A higher financial exclusion rate in Nigeria could lead to a poorer population as lack of access to credit and insurance puts them at an economic disadvantage.

Among other things, the CBN said in the ‘design paper for the e-Naira’ that it “believes the e-Naira will make a significant positive difference to Nigeria and Nigerians in encouraging financial inclusion.”

Read More: Explainer: What you did not know about the e-Naira

The CBN governor, Godwin Emefiele said the e-Naira would support a resilient payment ecosystem, encourage rapid financial inclusion, reduce the cost of processing cash; enable direct and transparent welfare intervention to citizens and increase revenue and tax collection.

“CBDCs can also help increase remittances, foster cross border trade, improve financial inclusion, make monetary policy more effective, and enable the government to send direct payments to citizens eligible for specific welfare programs,” President Muhammadu Buhari said during the launch of the Central Bank Digital Currency, also known as e-Naira, in Abuja.
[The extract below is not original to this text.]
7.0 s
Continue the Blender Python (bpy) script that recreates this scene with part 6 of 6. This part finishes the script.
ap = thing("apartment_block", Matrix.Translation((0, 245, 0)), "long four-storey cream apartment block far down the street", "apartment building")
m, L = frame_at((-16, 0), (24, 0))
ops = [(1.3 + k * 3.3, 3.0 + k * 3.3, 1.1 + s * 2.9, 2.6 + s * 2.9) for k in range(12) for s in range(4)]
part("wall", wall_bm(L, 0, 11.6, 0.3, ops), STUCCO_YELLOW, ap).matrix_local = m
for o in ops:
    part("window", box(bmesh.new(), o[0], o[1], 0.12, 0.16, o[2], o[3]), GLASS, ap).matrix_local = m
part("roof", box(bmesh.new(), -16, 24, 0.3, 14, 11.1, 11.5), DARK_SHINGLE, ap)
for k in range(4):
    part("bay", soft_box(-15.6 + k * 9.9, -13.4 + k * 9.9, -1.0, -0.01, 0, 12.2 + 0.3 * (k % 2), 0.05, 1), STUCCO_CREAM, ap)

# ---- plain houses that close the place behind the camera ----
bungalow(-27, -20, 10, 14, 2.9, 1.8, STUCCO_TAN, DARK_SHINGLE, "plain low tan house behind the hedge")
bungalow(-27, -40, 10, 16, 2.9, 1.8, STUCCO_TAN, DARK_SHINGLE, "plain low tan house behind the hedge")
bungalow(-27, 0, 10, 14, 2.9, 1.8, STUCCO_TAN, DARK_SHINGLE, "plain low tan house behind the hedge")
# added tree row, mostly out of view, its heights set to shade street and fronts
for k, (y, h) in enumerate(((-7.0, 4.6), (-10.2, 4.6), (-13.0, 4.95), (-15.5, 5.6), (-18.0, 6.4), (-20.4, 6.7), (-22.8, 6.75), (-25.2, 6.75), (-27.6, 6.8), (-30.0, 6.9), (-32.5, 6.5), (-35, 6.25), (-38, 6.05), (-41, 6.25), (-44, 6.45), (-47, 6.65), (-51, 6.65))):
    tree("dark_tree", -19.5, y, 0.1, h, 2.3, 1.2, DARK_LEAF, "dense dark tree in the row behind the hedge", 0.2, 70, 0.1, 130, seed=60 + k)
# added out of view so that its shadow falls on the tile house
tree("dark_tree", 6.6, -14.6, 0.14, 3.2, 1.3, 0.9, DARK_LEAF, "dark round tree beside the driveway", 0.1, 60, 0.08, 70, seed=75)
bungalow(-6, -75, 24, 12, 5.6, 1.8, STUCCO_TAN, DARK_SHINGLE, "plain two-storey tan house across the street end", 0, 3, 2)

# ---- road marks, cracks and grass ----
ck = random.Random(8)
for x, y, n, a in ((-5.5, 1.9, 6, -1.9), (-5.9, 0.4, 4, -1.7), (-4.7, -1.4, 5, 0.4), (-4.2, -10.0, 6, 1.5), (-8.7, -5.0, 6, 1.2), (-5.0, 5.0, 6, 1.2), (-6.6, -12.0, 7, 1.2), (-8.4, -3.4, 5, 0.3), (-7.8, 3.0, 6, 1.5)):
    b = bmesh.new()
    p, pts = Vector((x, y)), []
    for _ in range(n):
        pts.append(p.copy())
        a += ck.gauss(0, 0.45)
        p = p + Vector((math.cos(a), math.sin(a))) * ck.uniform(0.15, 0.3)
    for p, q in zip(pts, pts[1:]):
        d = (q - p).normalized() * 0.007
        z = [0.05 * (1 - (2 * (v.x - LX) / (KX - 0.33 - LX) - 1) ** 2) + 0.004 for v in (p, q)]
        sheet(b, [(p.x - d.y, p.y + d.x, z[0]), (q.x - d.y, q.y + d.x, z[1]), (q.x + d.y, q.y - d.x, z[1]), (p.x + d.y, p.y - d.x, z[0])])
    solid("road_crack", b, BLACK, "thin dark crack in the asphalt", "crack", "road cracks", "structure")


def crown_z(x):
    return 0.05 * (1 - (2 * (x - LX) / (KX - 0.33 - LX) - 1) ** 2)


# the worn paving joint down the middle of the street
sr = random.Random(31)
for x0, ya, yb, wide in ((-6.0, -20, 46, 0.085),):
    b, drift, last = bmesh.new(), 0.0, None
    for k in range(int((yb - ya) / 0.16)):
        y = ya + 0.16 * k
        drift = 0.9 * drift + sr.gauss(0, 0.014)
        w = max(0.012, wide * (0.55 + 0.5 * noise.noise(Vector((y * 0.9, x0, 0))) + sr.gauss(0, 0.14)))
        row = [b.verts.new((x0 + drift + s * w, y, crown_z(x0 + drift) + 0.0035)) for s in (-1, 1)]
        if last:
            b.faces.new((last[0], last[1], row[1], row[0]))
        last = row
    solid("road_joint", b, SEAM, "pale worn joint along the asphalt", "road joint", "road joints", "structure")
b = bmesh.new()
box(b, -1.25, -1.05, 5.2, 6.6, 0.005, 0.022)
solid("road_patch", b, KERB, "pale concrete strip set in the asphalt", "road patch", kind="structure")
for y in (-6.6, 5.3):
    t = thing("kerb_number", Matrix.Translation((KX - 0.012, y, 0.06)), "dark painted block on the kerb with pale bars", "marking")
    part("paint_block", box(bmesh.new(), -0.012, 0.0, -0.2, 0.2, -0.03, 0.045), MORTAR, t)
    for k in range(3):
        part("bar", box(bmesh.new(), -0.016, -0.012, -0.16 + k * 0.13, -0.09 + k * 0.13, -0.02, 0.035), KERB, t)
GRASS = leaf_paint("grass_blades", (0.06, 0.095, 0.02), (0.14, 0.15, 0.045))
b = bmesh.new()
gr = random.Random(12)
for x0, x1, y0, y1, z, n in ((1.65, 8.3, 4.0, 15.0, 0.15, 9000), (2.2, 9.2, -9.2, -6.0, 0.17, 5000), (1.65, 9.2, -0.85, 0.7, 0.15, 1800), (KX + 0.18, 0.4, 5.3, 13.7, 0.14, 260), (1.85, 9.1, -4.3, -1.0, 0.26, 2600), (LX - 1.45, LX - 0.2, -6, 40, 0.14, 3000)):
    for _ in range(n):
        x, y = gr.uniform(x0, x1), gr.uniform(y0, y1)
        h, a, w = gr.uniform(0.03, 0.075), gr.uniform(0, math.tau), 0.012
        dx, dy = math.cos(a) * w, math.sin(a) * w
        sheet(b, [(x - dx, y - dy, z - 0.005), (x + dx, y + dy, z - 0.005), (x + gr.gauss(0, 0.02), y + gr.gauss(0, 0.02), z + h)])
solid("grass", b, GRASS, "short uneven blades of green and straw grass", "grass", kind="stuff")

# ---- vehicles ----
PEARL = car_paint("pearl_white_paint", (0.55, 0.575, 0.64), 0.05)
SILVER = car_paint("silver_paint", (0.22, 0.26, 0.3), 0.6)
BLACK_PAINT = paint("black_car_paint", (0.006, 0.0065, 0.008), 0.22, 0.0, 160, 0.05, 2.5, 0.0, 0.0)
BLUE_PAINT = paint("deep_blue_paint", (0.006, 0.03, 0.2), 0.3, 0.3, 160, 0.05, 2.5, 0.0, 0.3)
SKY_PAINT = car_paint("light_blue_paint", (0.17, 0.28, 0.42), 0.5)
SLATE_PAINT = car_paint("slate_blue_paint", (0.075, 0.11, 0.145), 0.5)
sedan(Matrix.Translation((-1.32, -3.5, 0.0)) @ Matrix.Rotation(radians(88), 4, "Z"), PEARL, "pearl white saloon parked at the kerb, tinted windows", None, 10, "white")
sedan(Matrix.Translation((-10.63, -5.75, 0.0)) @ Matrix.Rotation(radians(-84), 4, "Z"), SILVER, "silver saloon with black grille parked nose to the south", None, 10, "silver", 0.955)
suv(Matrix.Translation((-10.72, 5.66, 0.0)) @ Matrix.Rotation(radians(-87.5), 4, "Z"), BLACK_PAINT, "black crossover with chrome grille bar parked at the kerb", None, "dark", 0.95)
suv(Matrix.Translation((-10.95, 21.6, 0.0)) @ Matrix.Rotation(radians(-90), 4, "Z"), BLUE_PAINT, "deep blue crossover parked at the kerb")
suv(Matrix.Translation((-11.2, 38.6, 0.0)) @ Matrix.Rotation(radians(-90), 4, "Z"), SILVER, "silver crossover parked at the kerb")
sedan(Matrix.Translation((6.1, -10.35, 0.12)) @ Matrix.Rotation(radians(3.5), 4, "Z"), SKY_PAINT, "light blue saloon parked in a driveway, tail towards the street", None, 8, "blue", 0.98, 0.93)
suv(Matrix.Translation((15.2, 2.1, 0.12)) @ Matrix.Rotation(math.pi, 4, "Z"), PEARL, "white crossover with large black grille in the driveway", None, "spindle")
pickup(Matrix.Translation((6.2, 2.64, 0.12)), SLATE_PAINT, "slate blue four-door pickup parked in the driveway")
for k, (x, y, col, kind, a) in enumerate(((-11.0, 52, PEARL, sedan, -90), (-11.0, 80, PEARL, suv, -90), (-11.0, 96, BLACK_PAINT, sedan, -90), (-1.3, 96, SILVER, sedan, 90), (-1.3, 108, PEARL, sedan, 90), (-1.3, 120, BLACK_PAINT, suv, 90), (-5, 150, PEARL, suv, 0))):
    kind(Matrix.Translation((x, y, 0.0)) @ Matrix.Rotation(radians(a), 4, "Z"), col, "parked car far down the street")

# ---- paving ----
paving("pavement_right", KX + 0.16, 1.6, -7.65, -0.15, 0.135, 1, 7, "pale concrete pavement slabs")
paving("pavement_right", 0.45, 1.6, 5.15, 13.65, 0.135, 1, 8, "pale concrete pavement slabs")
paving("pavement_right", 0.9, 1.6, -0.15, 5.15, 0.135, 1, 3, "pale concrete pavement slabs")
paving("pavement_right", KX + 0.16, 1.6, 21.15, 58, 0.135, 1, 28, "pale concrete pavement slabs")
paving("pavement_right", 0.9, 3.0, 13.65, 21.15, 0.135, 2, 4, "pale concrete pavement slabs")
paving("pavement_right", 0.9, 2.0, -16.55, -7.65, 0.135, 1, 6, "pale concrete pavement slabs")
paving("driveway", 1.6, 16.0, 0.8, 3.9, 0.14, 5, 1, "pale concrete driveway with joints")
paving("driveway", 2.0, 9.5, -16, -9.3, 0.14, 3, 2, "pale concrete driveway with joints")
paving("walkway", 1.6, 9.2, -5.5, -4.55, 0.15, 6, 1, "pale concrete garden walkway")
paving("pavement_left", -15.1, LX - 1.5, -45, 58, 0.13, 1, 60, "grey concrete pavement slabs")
Chimezie Chuta, coordinator, blockchain Nigeria User Group explained that the e-Naira will not solve Nigeria’s financial inclusion problem.
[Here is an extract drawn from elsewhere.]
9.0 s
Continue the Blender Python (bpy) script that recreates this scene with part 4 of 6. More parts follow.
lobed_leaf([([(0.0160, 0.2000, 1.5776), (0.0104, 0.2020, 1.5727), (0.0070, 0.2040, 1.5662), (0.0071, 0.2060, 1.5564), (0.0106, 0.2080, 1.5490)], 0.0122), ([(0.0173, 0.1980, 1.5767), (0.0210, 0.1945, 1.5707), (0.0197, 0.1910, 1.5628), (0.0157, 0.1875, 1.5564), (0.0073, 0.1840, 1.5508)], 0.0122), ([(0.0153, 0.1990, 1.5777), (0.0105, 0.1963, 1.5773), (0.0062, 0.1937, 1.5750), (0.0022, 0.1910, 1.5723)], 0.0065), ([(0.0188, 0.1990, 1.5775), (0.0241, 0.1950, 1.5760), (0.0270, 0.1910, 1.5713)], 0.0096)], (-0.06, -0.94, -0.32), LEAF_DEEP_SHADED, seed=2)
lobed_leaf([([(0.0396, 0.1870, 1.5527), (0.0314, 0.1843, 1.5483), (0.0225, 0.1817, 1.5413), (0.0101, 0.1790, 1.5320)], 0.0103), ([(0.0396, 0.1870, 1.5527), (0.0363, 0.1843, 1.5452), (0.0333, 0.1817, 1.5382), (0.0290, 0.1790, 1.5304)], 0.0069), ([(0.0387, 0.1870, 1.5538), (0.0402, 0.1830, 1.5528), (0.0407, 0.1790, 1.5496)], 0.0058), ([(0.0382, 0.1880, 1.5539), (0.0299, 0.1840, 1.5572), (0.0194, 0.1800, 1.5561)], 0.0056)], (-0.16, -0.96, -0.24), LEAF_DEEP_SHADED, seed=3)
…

“I don’t think it will drive financial inclusion, it won’t drive that. You need to have money, a source of income to have a bank account. An average Nigerian will not buy into e-naira because of banking services,” he said.

While the CBN said it views the e-Naira as an opportunity to further its goal of achieving its National Financial Inclusion Strategy target of 80.0 percent, which it was unable to meet in 2020, EFInA’s Immanuel said “expand mobile money offering by giving more licenses to PSB applicants that have the existing infrastructure to onboard the unbanked population” will help in deepening Nigeria’s financial inclusion drive.

While Nigeria went late to the mobile money party as the central bank only gave an official nod to telecoms and other non-financial companies to offer financial services in 2018, its slow licensing pace and scarce permits have delayed the industry’s take-off.

The industry regulator gave its first set of licenses to three players in August 2020, two years after it received applications. Even so, the country’s largest mobile operators, MTN and Airtel, are yet to receive the license more than three years after they applied to help deepen access to financial services in a country where almost 40 million adults do not have a bank account.

Largely driven by mobile technology, Kenya’s financial inclusion expanded from a low base of 26.7 percent a decade ago to 83 percent in 2020.

With Kenya’s 83 percent mobile money-led financial inclusion rate, eight in ten adults in the East African country have access to formal financial services. This mirrors the potential of Nigeria’s payment service bank (PSB), but for licensing challenges, the most populous nation in Africa has continued to lag African peers.

Nigeria failed to meet its National Financial Inclusion Strategy target for 2020 to include 80 percent of its adult population into the financial system. EFInA data showed that only 64.1 percent was financially included by the end of last year.

This means that 36 percent of Nigerian adults, or 38.1 million of the country’s 106 million (18 years and above) adults, remain completely financially excluded. This is a shortfall by 16 percent points from the desired target of a 20 percent exclusion rate.

“At our current rate of progress, we will not reach the 2020 financial inclusion targets until around 2030,” Immanuel said.

Targeted at Nigeria’s almost 40 million unbanked population who are mostly in the rural communities, the payment service bank by the CBN would enable telecoms and other non-financial institutions to offer financial services while deepening the country’s financial inclusion rate.

Before now, only banks and licensed financial institutions were allowed to provide financial services (bank-led financial inclusion model). Although telecom operators and other Fintech companies indicated interest to operate in the market, the CBN policy would not allow them.

The regulator eventually shifted because of the increasing rate of financially excluded people in Nigeria and the lack of progress in getting banks to provide financial services to people living in areas that lack access.